Brexit 2016

The decision by UK voters to leave the European Union has provided a material shock to global financial markets. Market volatility is always concerning for investors. At the same time reacting to market volatility without obtaining advice may not align with your long term financial needs and objectives.

Financially speaking, the outcome of the UK referendum vote had a binary outcome with an asymmetric risk profile to the downside. That is, in the event of an ‘Exit’ vote, the risk to financial markets and risk assets was greater on the downside than the risk of any positive outcome from a ‘Remain’ vote.

There will be a wide range of impacts to global financial markets, however the outcome of this event is unprecedented and the true impact of the UK exit on the global economy is likely to remain highly uncertain in the near term.

Economic growth rates are likely to move lower than current expectations as will the outlook for riskier asset classes such as equities. Politics are also likely to come to the fore in a range of countries, particularly in the UK but also in continental Europe given the upcoming Spanish election and Italian constitutional referendum. Pressure will remain on central banks (particularly the Bank of England, European Central Bank (ECB), and Bank of Japan) to provide further stimulus measures, and markets are likely to price in a cut to the UK policy interest rate in the near term (it has remained at 0.5% since early 2009). The impact will also be felt far wider than the Euro zone and the US Federal Reserve is now even less likely to raise interest rates.
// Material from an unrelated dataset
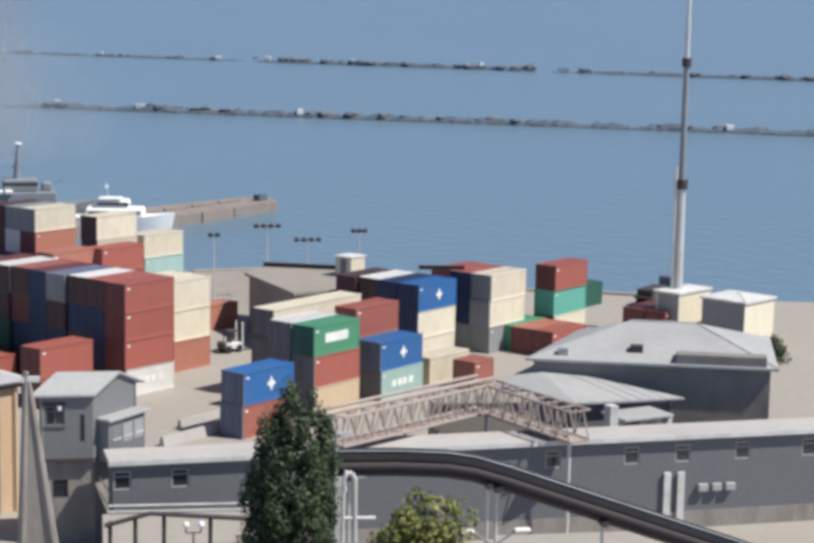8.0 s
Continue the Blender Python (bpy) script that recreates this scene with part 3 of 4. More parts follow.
def yard_lamp(x, y, h, heads):
    o = thing("yard_lamp", pose(x, y, 0), "thin grey quay lamp post with dark floodlights", "lamp post", "lamp posts along the quay")
    part("post", rods(((0, 0, 0), (0, 0, h), 0.11, 0.06)), M_MAST, o)
    reach = {2: 0.4, 3: 0.65}.get(heads, 1.25)
    part("crossarm", rods(((-reach - 0.05, 0, h), (reach + 0.05, 0, h), 0.05)), M_DARK, o)
    for k in range(heads):
        px = -reach + 2 * reach * k / max(1, heads - 1)
        part("floodlight", boxes((-0.26, -0.2, -0.12, 0.26, 0.2, 0.28), bevel=0.05), M_DARK, o, at=pose(px, 0, h, 20, 0, 15 * k))


yard_lamp(13.4, 215, 7.3, 2)
yard_lamp(19.4, 215, 8.3, 4)
yard_lamp(24.0, 215, 6.7, 4)
yard_lamp(29.9, 215, 7.7, 3)

# ---- the low warehouse with its roof beam, booth, forklift ----
store = thing("warehouse", pose(0, 0, 0), "low brown-grey warehouse with a flat roof", "warehouse")
part("wall_block", prism([(15.9, 196.4), (19.4, 184.2), (28.0, 187.4), (27.5, 197), (19.0, 203)], 0, 5.7), M_WARE, store)
part("roof", prism([(15.4, 196.6), (19.2, 183.7), (28.4, 187.3), (27.8, 197.4), (19.0, 203.5)], 5.7, 6.0), M_WARE, store)
beam = part("steel_beam", boxes((-4.9, -0.25, 0, 4.9, 0.25, 0.12), (-4.9, -0.06, 0.12, 4.9, 0.06, 0.34), (-4.9, -0.25, 0.34, 4.9, 0.25, 0.46)), M_DARK, at=pose(22.4, 199.0, 6.0, 0, 0, -19))
tagged(beam, "long dark steel beam lying on the warehouse roof", "beam")
booth = thing("booth", pose(26.0, 192.6, 6.0, 0, 0, 43), "small cream roof booth on the warehouse", "booth")
part("cabin_wall", boxes((0, 0, 0, 2.3, 2.1, 2.0), bevel=0.04), STEEL["cream"], booth)
part("roof", boxes((-0.1, -0.1, 2.0, 2.4, 2.2, 2.12), bevel=0.03), M_TRIM, booth)
part("door", boxes((-0.03, 0.6, 0.05, 0, 1.4, 1.85)), M_HUT, booth)
beam2 = part("steel_beam", boxes((-2.3, -0.2, 0, 2.3, 0.2, 0.10), (-2.3, -0.05, 0.10, 2.3, 0.05, 0.30), (-2.3, -0.2, 0.30, 2.3, 0.2, 0.40)), M_DARK, at=pose(34.3, 186.4, 7.8, 0, 0, -5))
tagged(beam2, "dark steel beam lying across the container tops", "beam")

lift = thing("forklift", pose(13.3, 185.0, 0, 0, 0, 35), "pale forklift truck standing on the yard", "forklift")
part("chassis", boxes((-1.1, -0.6, 0.35, 0.8, 0.6, 1.0), bevel=0.1), M_TRIM, lift)
part("counterweight", boxes((-1.5, -0.58, 0.35, -1.0, 0.58, 1.15), bevel=0.15), M_DARK, lift)
for y in (-0.5, 0.5):
    part("mast_rail", boxes((0.85, y - 0.07, 0.1, 1.0, y + 0.07, 2.9)), M_TRIM, lift)
    for p, q in ((-0.7, -0.5), (0.55, 0.4)):
        part("roof_post", rods(((p, y, 1.0), (q, y, 2.1), 0.05)), M_DARK, lift)
    part("fork", boxes((1.0, y * 0.6 - 0.06, 0.08, 2.1, y * 0.6 + 0.06, 0.14)), M_DARK, lift)
    for x in (-0.8, 0.5):
        w = part("wheel", rods(((x, y - 0.13, 0.38), (x, y + 0.13, 0.38), 0.38), n=14), M_TYRE, lift)
part("overhead_guard", boxes((-0.6, -0.55, 2.08, 0.5, 0.55, 2.16)), M_DARK, lift)
part("seat", boxes((-0.5, -0.25, 1.0, -0.05, 0.25, 1.5), bevel=0.08), M_DARK, lift)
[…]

It is hard to see any further interest rate rises in the US in 2016.

The outcome in markets to-date has seen a ‘flight to quality’ across a range of asset classes such as government bonds and we expect this will continue to be the case given the uncertain impact of this event. Equities are likely to remain volatile for a period. Credit markets are also weaker across the board. Currencies have seen very large intra-day moves, and the British Pound hit a 30 year low and has traded in a very large 10% intraday range. The Australian dollar logically fell as did the Euro and capital flowed into the safe haven currencies such as the US dollar and the Japanese Yen.

In periods of high market volatility, particularly when political events are involved, it is sometimes prudent to consider increasing holdings of cash. At the same time remaining a focus on long term needs and objectives, and obtaining quality advice prior to making potentially rash financial decisions is important. Using professionally managed and diversified portfolios which take into account both return and risk is important. Given the uncertain impact of today’s outcome, the fallout from the Brexit vote will continue to be play out over coming days and weeks. We will continue to assess all information as it becomes available and will look to provide an update of our additional thoughts in the coming weeks.

We are reminded during these times of heightened uncertainty and market volatility of the benefits of a truly diversified portfolio strategy. By diversifying risk across a range of factors, rather than the portfolio being dominated by any one risk factor (such as equities), it is our view that the potential for preservation of capital exists during times of market stress.